Sunday 13 September 2020

Communion - Whitley Strieber (1987)


Rating: Admirable

When I was a child in the 1970's I was obsessed with UFOs and aliens. I'd have dreams that featured seeing the night sky filled with alien spacecraft, including one in which a bright white cigar shaped UFO hovered over my backyard. I was taken to see Close Encounters of the Third Kind (1977) by my father, which both fascinated and freaked me out. I remember when Communion was published and seeing it on the shelves gave me the creeps, even though I was older (17-18) and my perception of the UFO phenomenon had changed. In my adult life I've read a lot of science fiction and books on cosmology, astronomy and physics and I've given the possibility of advanced alien life a great deal of thought. I'm sure it's out there, somewhere; but the universe is so massive and space/time so difficult to traverse that the question of whether alien life has visited Earth is, for me, mostly tinged with scepticism, which is how I approached reading this book. 

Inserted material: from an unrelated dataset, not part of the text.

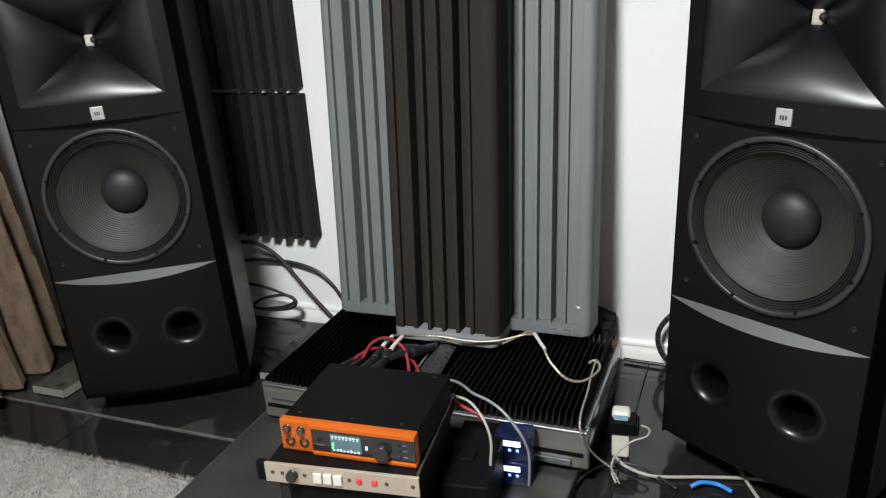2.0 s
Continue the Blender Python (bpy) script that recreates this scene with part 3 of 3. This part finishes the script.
def amplifier(m, label, rails, fin_mat, d):
    a = thing("power_amplifier", m, label, "amplifier", "pair of power amplifiers")
    w, rail, top = 0.440, 0.163 - 0.045, REST - 0.045
    part("body", box(0.010, w - 0.010, 0.012, d, 0.012, rail, 0.003), CASE_BLACK, a)
    face = part("faceplate", box(0.0, w, -0.004, 0.014, 0.012, rail, 0.005, 3), SILVER, a, "worn silver front plate")
    part("top_trim", box(0.001, w - 0.001, -0.0056, 0.0045, rail - 0.008, rail + 0.0016, 0.0038, 4), BRIGHT_EDGE, face, "polished upper edge", smooth=60)
    part("recess", box(0.012, w - 0.012, -0.0055, -0.003, 0.046, 0.058), CASE_BLACK, face)
    part("handle_bar", box(0.20, 0.40, -0.016, -0.004, 0.024, 0.040, 0.003), RAIL, face, "pale metal bar")
    part("switch", box(0.165, 0.187, -0.012, -0.004, 0.022, 0.042, 0.003), FIN_BLACK, face)
    part("light_strip", box(0.03, 0.13, -0.0058, -0.0035, 0.070, 0.076), INK, face)
    for x, mat in zip((0.0, w - 0.020), rails):
        part("side_rail", box(x + (0.006 if x else 0.0), x + 0.020 - (0.0 if x else 0.006), 0.014, d, rail - 0.05, rail + 0.010, 0.004), mat, a, smooth=40)
    n = 25
    pitch = (w - 0.044) / n
    fin = prism([(0.03 * pitch, 0), (pitch * 0.43, 0), (pitch * 0.43, d - 0.02), (0.03 * pitch, d - 0.02)], 0, top - rail - 0.0016)
    for v in fin.verts:
        if v.co.z > 0.005:
            v.co.x = pitch * 0.23 + (v.co.x - pitch * 0.23) * 0.38
            if v.co.y < 0.1:
                v.co.y += 0.012
    data = mesh_of("fin", fin, fin_mat)
    for i in range(n):
        piece("fin", data, a, Matrix.Translation((0.024 + pitch * (i + 0.27), 0.006, rail + 0.0016)))
    for x in (0.05, w - 0.05):
        for y in (0.05, d - 0.06):
            part("foot", box(x - 0.02, x + 0.02, y - 0.02, y + 0.02, 0.0, 0.0125), RUBBER, a)
    return a


left_amp = amplifier(pose(-1.106, 1.714, 0.045), "black finned power amplifier with a silver front, on the platform", (FIN_BLACK, FIN_BLACK), FIN_BLACK, 0.60)
right_amp = amplifier(pose(-0.617, 1.714, 0.045), "black finned power amplifier with polished rails, on the platform", (FIN_BLACK, RAIL), FIN_DUSTY, 0.472)

def torn_block(x0, x1, y0, y1, z0, z1):
    bm = box(x0, x1, y0, y1, z0, z1)
    bmesh.ops.subdivide_edges(bm, edges=list(bm.edges), cuts=9, use_grid_fill=True)
    rng = random.Random(5)
    for v in bm.verts:
        if v.co.z > z0 + 0.001:
            v.co.x += rng.uniform(-0.003, 0.003)
            v.co.y += rng.uniform(-0.004, 0.004)
            v.co.z += rng.uniform(-0.010, 0.004) - 0.018 * max(0.0, (v.co.x - x1 + 0.05) / 0.05) * (v.co.z > z1 - 0.02)
    return bm


solid("foam_block", torn_block(-0.575, -0.226, 2.245, 2.385, 0.045, 0.194), FOAM, "black foam block behind the amplifier", "foam block")
solid("wooden_wedge", box(-0.007, 0.007, -0.015, 0.015, 0.0, 0.016, 0.003), DARK_WOOD, "small brown wooden wedge at the back of an amplifier", "wooden wedge", m=pose(-0.195, 2.176, 0.160, 0, 0, 8))


def dust(name, parent, n, x0, x1, y0, y1, z, size):
    """Pale flecks of dust lying on a surface."""
    rng = np.random.default_rng(11)
    verts, faces = [], []
    for k in range(n):
        x, y, a, r = rng.uniform(x0, x1), rng.uniform(y0, y1), rng.uniform(0, 6.28), size * rng.uniform(0.4, 1.0)
        verts += [(x + r * math.cos(a + q) * w, y + r * math.sin(a + q) * w, z + 0.0006) for q, w in ((0, 1), (1.7, 0.5), (3.1, 0.9), (4.6, 0.6))]
        faces.append((4 * k, 4 * k + 1, 4 * k + 2, 4 * k + 3))
    data = bpy.data.meshes.new(name)
    data.from_pydata(verts, [], faces)
    data.materials.append(DUST)
    ob = new(name, data)
    ob.parent = parent
    ob["kind"] = "stuff"
    return ob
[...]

Initially Communion is very convincing. Strieber outlines his emergent memories when he is prompted by his increasing paranoia and other psychological disturbances to seek help and undergo hypnosis. His memories of being visited by the aliens in his country home and his experiences on their space-craft is genuinely creepy. Strieber's musings about just who these creatures are, their possible influence on humanity, their motivations and his own philosophical position on the phenomenon is interesting and sometimes even compelling. However as the book progressed through his childhood memories, his family's recollections and finally Strieber's thoughts about the possible mystical influences of the alien creatures (revolving around triads) it became less interesting and even laughable. Aside from being a sceptic I approached reading the book in an anthropological manner because I've long thought that the UFO/alien phenomenon is tied to humanity's need for the 'other'; the strange, half seen creatures that inhabit our imaginations that used to manifest as fairy creatures but now, with the advent of the technological age post WWII, manifest as aliens. Were Strieber's experiences a manifestation of an inherent need for the 'other', something beyond ourselves that therefore defines who we actually are? Possibly, but in any case it was nice to read the book that introduced many of the alien abduction tropes into popular culture pre The X Files (1993-2018), but other than that I remain both unimpressed and sceptical.